Nie ma bohaterów nieskazitelnych, to tylko propaganda ich takimi pokazuje. Wojtyła ma za sobą setki chorych na AIDS, setki zgwałconych dzieci. Trzeba w końcu obalać mity o człowieku ideale, nie ma takich.
artykuł "Bierz cukierek i milcz":
Już 12 tysięcy ofiar molestowania przez zakonników odebrało odszkodowania i zobowiązało się do dyskrecji
"I tu się zabrudziłeś, i tu - ręka duchownego wędruje głęboko w spodnie chłopca, ściska mocno. Chłopiec krzyczy. - Boli? Chrystus nie taki ból znosił dla naszego zbawienia".
"Wieczorem B. wchodzi za nim pod prysznic, namydla mu głowę. Mydło wdziera się do oczu, Kelly krzyczy, nie wie, czy ratować oczy, czy pośladki, z którymi zaczyna się dziać coś niepokojącego. Brat trzyma go namydloną ręką za czoło, a ból z tyłu staje się przeszywający i rytmiczny."
http://wyborcza.pl/1,7548...ek_i_milcz.html
Polecam!
całkiem niedaleko Bystrzycy... we wiosce dobrze mi znanej... całkiem niedawny księżulo, miłościwie we wiosce panujący... miał zwyczaj nakazywania dzierlatkom ze szkoły podstawowej mycie jego osobistych naczyń... w jego osobistej chałupie...cała akcja działa się w czasie nauki tak wielce nam panującej religii katolickiej... dodam tylko że przy pełnej kur... aprobacie całkiem mi znanych rodziców.... ot jak żyjący w matrixie potrafią się godzić z niedogodnościami...

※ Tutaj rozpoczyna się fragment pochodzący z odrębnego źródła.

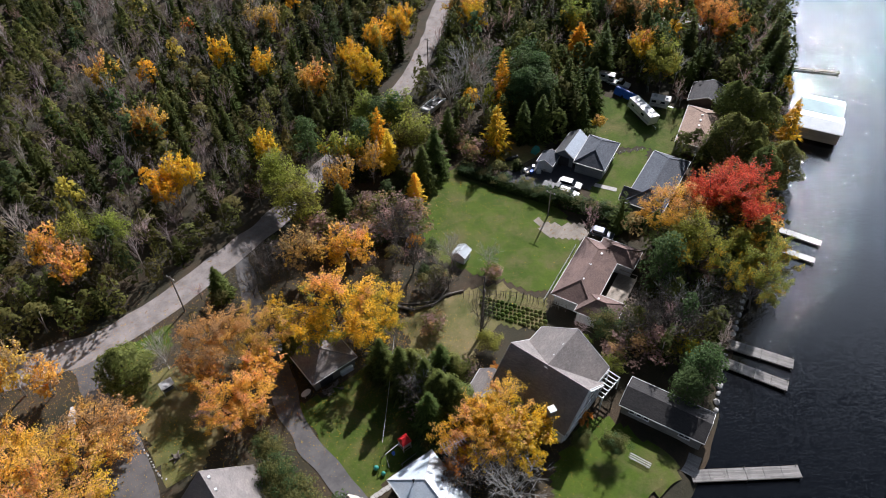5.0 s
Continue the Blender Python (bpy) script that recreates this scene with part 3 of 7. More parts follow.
# ---- main house ----
T0 = -87.7
main_house = thing("house", -2, 47, 0, 0, "large grey stone and siding house with steep shingled gables", "house")
gable(main_house, -0.95, 47.75, 11.4, 12.1, T0, 0, 3.4, 9.3, "siding_grey", "shingle_grey", 0.4, "trim_tan", gable_wall="shake_brown")
gable(main_house, -9.95, 47.75, 7.3, 7.1, -88.5, 0, 3.7, 8.0, "siding_grey", "shingle_grey", 0.4, "trim_tan", gable_wall="shake_brown")
gable(main_house, -9.15, 43.75, 3.4, 5.4, -88.5, 0, 3.7, 6.5, "siding_grey", "shingle_grey", 0.35, "trim_tan", gable_wall="shake_brown")
gable(main_house, 2.55, 43.0, 5.0, 4.0, T0, 0, 4.1, 6.2, "stone", "shingle_grey", 0.35, "trim_tan")
slope_piece(main_house, [(-9.9, 51.9, 8.05), (-9.6, 46.6, 7.75), (-4.9, 48.4, 5.6), (-6.3, 51.4, 6.1)], "shingle_grey")
slope_piece(main_house, [(-9.6, 46.6, 7.72), (-7.7, 42.3, 3.6), (-4.9, 48.4, 5.57)], "shingle_grey")
bm = boxes(((-8.0, 47.0, 1.9), (5.0, 8.6, 3.6)))
bm.transform(main_house.matrix_basis.inverted())
part("wall", bm, M["siding_grey"], main_house)
stack(main_house, -2.75, 41.75, 0.3, 10.0, 1.25, 0.8)
bm = boxes(((-2.5, 41.75, 1.6), (1.95, 0.86, 2.6)))
bm.transform(main_house.matrix_basis.inverted())
part("chimney_breast", bm, M["stone"], main_house)
bm = boxes(((-9.2, 41.97, 0.9), (5.5, 0.14, 1.3)))
bm.transform(main_house.matrix_basis.inverted())
part("stone_skirt", bm, M["stone"], main_house)
for wx_, wz_, ww, wh, pn in ((-4.3, 3.75, 1.6, 1.15, 1), (-4.35, 1.55, 1.65, 2.05, 2), (-5.95, 1.7, 0.85, 1.3, 1), (-1.35, 5.0, 0.6, 0.85, 1), (-0.1, 5.05, 0.65, 0.85, 1), (-0.55, 1.55, 1.9, 2.05, 2)):
    window(main_house, wx_, 42.03 + 0.04 * (wx_ + 0.7), wz_, 2.3, ww, wh, pn)
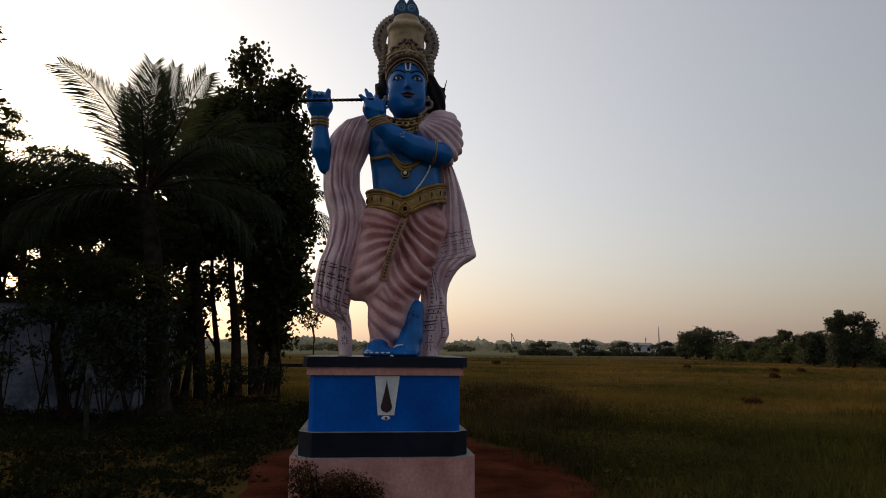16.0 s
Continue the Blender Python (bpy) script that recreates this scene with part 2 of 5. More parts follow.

osobiście powiem że rozważyłbym tylko 2 formy rekompensaty za stracony czas moich dzieci:
1. Calkowita próchnica miłościwego.. przy moim udziale...
2. wystawienie FV za usługę czyli dniówka wg mojego uznania.....
Rumun, ściągnij film, do którego wkleiłem link. Tam świetnie pokazany jest mechanizm "symbiozy" księdza z rodziną. Nie wiem, ale trzeba nie mieć zdrowego rozsądku, a może po prostu wiedzy na pewne tematy, żeby puszczać dzieci do domu księdza.